The selection of EuroCCP also adds another US element to Turquoise, alongside Lederman himself and reflects a growing trend for players in the much fragmented US securities market to try their hand in Europe – be they clearing platforms, traditional exchanges, MTFs or dark pool providers. Is Europe heading the same way as the US? Will there be too many new ‘upstarts’ in Europe?

“There are many, many of these alternative platforms and dark pools in the US and I think Europe is looking at the US market structure and thinking that we really don’t need that many platforms so will be looking with a critical eye at any new entrant because fragmentation for fragmentation’s sake is not a positive thing,” says Lederman.
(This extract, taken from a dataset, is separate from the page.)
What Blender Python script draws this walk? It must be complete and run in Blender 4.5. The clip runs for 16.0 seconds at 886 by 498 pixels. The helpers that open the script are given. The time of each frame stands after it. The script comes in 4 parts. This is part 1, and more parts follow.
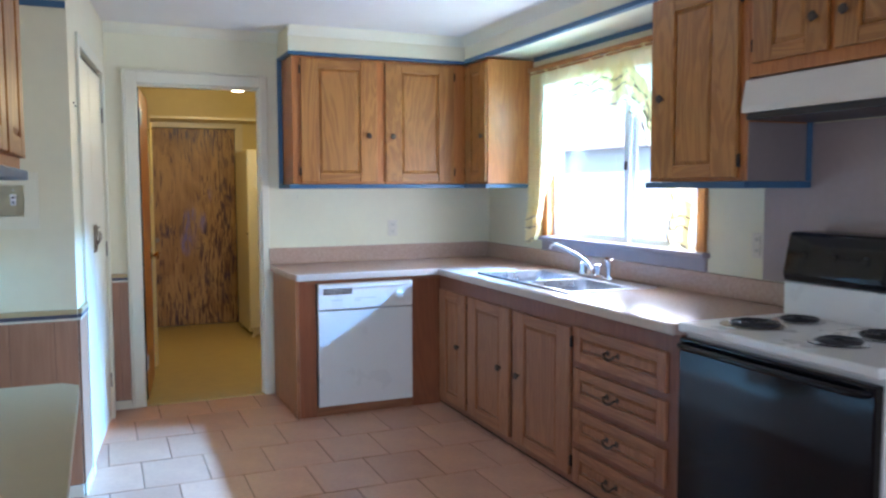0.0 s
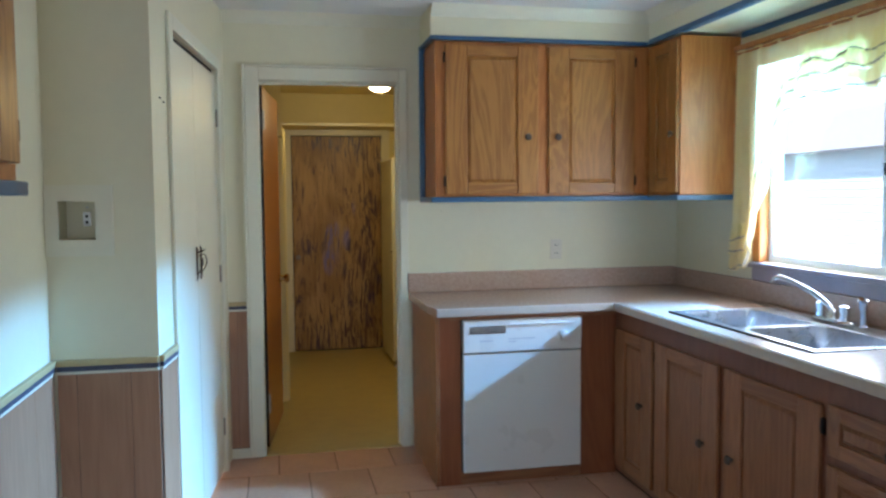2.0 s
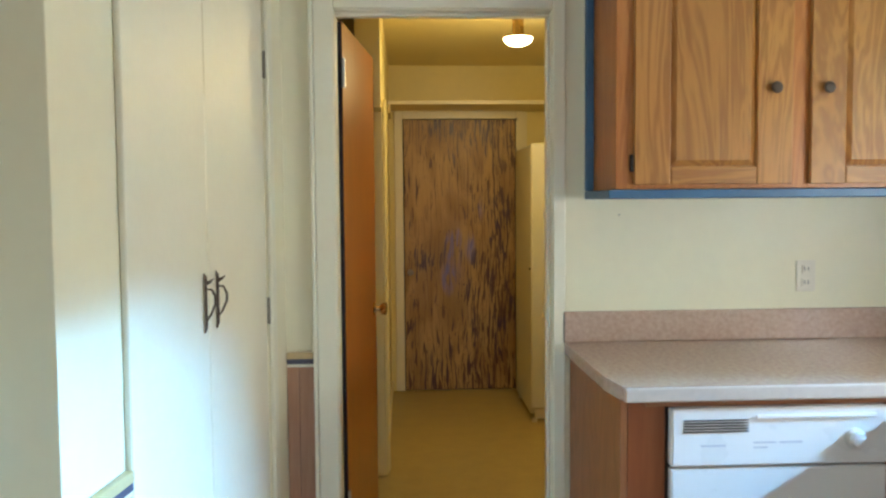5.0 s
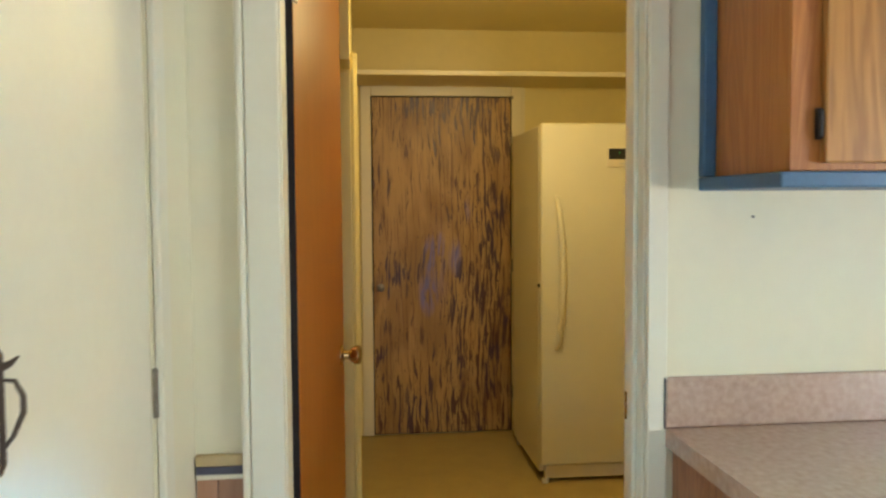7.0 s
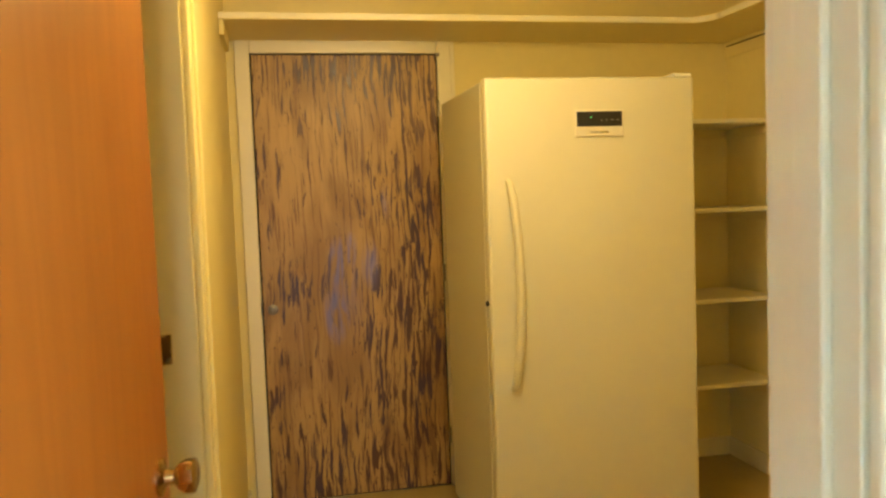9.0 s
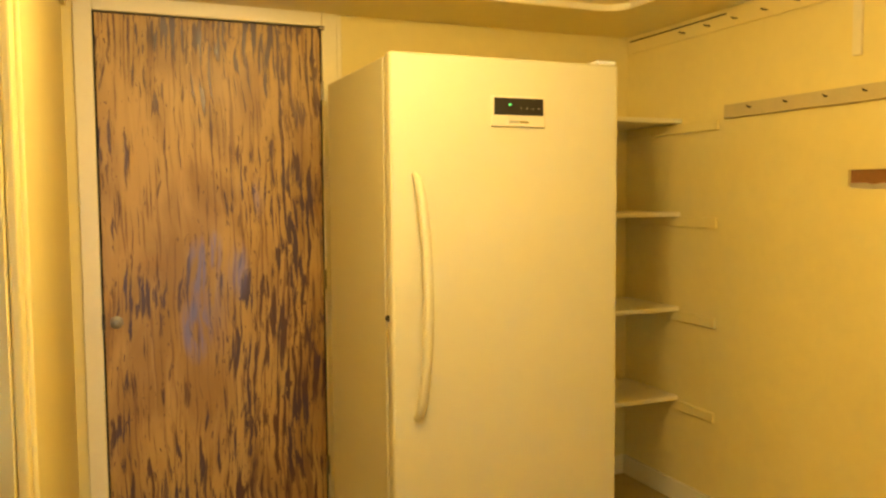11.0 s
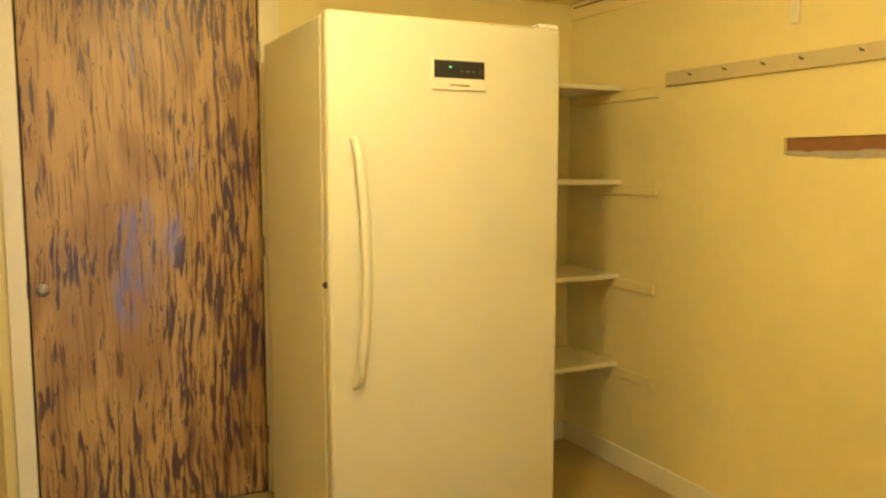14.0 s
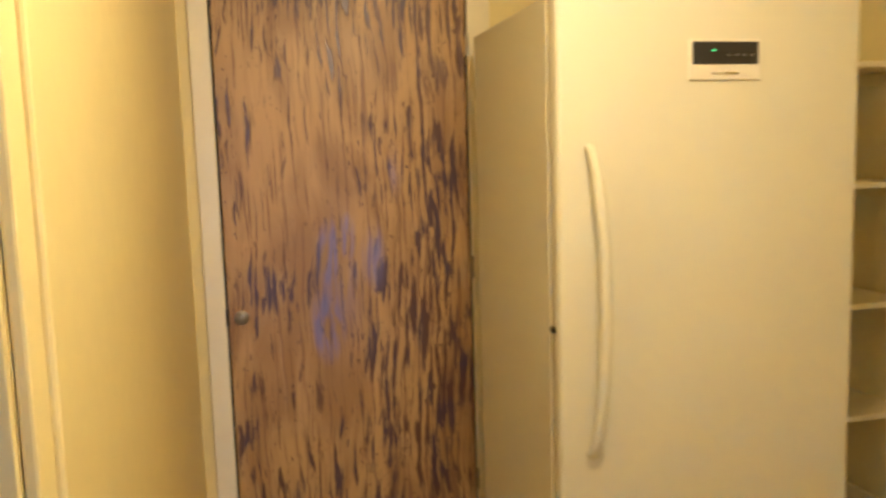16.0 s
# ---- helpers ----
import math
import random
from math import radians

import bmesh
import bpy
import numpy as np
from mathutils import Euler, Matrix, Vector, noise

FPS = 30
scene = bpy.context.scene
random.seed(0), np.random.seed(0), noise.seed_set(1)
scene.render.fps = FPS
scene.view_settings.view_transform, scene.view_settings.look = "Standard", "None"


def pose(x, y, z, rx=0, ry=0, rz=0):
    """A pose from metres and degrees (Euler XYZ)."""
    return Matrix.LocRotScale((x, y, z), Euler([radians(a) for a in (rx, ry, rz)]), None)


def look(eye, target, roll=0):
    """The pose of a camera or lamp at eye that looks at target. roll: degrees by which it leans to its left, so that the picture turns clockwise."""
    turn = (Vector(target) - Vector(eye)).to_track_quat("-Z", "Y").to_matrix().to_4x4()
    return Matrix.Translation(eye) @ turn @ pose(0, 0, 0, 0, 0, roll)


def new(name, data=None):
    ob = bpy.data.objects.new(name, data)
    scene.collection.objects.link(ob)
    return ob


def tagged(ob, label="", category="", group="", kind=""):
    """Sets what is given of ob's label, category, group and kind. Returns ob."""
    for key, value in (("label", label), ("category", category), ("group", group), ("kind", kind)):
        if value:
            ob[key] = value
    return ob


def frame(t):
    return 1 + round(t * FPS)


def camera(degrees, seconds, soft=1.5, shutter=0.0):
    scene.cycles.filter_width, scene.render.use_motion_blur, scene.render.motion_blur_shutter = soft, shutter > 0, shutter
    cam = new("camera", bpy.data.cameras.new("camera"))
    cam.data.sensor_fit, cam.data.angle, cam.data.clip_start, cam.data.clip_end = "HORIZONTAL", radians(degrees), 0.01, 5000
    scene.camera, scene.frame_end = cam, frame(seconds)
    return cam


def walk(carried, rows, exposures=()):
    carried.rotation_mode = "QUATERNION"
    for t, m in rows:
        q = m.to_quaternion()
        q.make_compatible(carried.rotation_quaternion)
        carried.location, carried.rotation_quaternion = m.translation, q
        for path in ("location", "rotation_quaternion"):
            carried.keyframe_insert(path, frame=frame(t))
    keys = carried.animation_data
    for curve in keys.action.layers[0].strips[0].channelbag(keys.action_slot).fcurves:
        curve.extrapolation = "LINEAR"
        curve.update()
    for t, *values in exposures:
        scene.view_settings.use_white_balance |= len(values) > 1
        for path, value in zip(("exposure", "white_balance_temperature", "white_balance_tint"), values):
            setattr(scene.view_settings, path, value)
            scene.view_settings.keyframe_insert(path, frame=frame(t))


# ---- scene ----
cam = camera(58.0, 16.0, soft=2.4, shutter=0.5)
PATH = [
    (0, (-0.335, -1.341, 1.444), (0.448, 0.493, 1.288), -0.2),
    (0.5, (-0.251, -1.139, 1.444), (0.448, 0.729, 1.294), -0.3),
    (1, (-0.214, -0.846, 1.442), (0.417, 1.046, 1.301), -0.2),
    (1.5, (-0.163, -0.611, 1.442), (0.378, 1.31, 1.311), -0.3),
    (2, (-0.022, -0.371, 1.455), (0.386, 1.583, 1.328), -0.5),
    (2.5, (0.039, -0.149, 1.448), (0.347, 1.824, 1.328), -0.6),
    (3, (0.033, 0.172, 1.432), (0.288, 2.152, 1.32), -0.4),
    (3.5, (0.04, 0.469, 1.43), (0.251, 2.455, 1.318), -0.5),
    (4, (0.116, 0.756, 1.433), (0.25, 2.748, 1.32), -0.5),
    (4.5, (0.152, 1.019, 1.426), (0.242, 3.014, 1.313), -0.4),
    (7, (0.057, 2.505, 1.407), (0.264, 4.491, 1.295), -0.4),
    (7.5, (0.05, 2.757, 1.395), (0.314, 4.736, 1.276), -0.1),
    (8, (0.105, 3.062, 1.406), (0.407, 5.034, 1.272), -1.3),
    (10.5, (0.231, 4.084, 1.361), (0.895, 5.968, 1.25), -0.7),
    (11, (0.174, 4.1, 1.375), (0.938, 5.943, 1.239), -0.4),
    (11.5, (0.154, 4.12, 1.375), (0.995, 5.928, 1.219), -0.2),
    (12, (0.164, 4.127, 1.357), (1.054, 5.91, 1.192), 0.2),
    (12.5, (0.178, 4.118, 1.356), (1.09, 5.889, 1.172), 0.3),
    (13, (0.188, 4.113, 1.36), (1.109, 5.877, 1.159), 0.5),
    (13.5, (0.195, 4.113, 1.354), (1.107, 5.88, 1.149), 0.2),
    (14, (0.212, 4.123, 1.356), (1.092, 5.906, 1.147), 0.0),
    (14.5, (0.256, 4.14, 1.359), (1.06, 5.96, 1.152), -0.1),
    (15, (0.289, 4.183, 1.331), (0.982, 6.051, 1.156), -0.5),
    (15.5, (0.297, 4.35, 1.326), (0.871, 6.259, 1.166), -0.7),
    (16, (0.28, 4.599, 1.427), (0.706, 6.539, 1.193), -1.7),
]
EXPOSURES = [(0.0, 1.88, 5250, 19), (1.5, 1.30, 5400, 13), (3.5, 1.67, 5850, 10), (4.5, 1.80, 6150, 10), (7.0, 2.12, 6150, 10), (8.2, 2.46, 6250, 11), (10.3, 3.2, 7600, 11), (13.0, 3.25, 6300, 8), (15.0, 3.27, 5650, 12), (16.0, 3.06, 5150, 24)]
walk(cam, [(t, look(eye, target, roll)) for t, eye, target, roll in PATH], EXPOSURES)

# ---- world and large lights ----
world = bpy.data.worlds.new("sky")
scene.world = world
world.use_nodes = True
wn = world.node_tree
sky = wn.nodes.new("ShaderNodeTexSky")
sky.sky_type = "NISHITA"
sky.sun_disc = False
sky.sun_elevation = radians(42)
sky.sun_rotation = radians(250)
wn.links.new(sky.outputs[0], wn.nodes["Background"].inputs[0])
wn.nodes["Background"].inputs[1].default_value = 0.15


def lamp(name, kind, m, energy, color, **sizes):
    data = bpy.data.lights.new(name, kind)
    data.energy, data.color = energy, color
    for key, value in sizes.items():
        if key == "size":
            data.size = value
        elif key == "size_y":
            data.shape, data.size_y = "RECTANGLE", value
        elif key == "radius":
            data.shadow_soft_size = value
        elif key == "angle":
            data.angle = value
    ob = new(name, data)
    ob.matrix_world = m
    return ob


lamp("sun", "SUN", look((-6, -2, 8), (0, 0, 2)), 3.0, (1.0, 0.95, 0.88), angle=radians(0.5))
# the band of open sky over the neighbour's roof, and the whole bright opening
sky_strip = lamp("window_sky", "AREA", look((4.00, 3.25, 2.30), (0.0, 3.45, 0.20)), 62.0, (0.23, 0.57, 1.0), size=1.30, size_y=0.06)
sky_strip.data.spread = radians(64)
lamp("window_daylight", "AREA", look((2.505, 2.57, 1.29), (0.0, 2.4, 1.48)), 8.5, (1.0, 0.96, 0.88), size=1.42, size_y=0.31)
# added fill for the kitchen; no window or door is known at this end
lamp("south_fill", "AREA", look((0.22, -3.66, 1.02), (0.45, 0.0, 1.0)), 9.5, (0.80, 0.88, 1.0), size=0.95, size_y=1.85)

# ---- materials ----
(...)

In the long term he believes the likely scenario is that there will be an incumbent exchange and two MTFs for most major markets. As for Turquoise’s own future plans Lederman does not rule out expanding the platform to other geographies and new asset classes but right now the focus is wholly centred on launching successfully and having a profitable first year. Meanwhile, Lederman stresses that fund managers do have a role to play in all of this and should not simply sit back and wait to see what happens.

They should continue to be vocal about what they expect from the MTFs and how they want the market to evolve, lest it should evolve in an unfavourable way. “It’s important for fund managers to be actively involved in the design of the market structure. Without that engagement between the buy and sell-side and technology providers, we may find that we drift towards a market structure that is not optimal for trading.”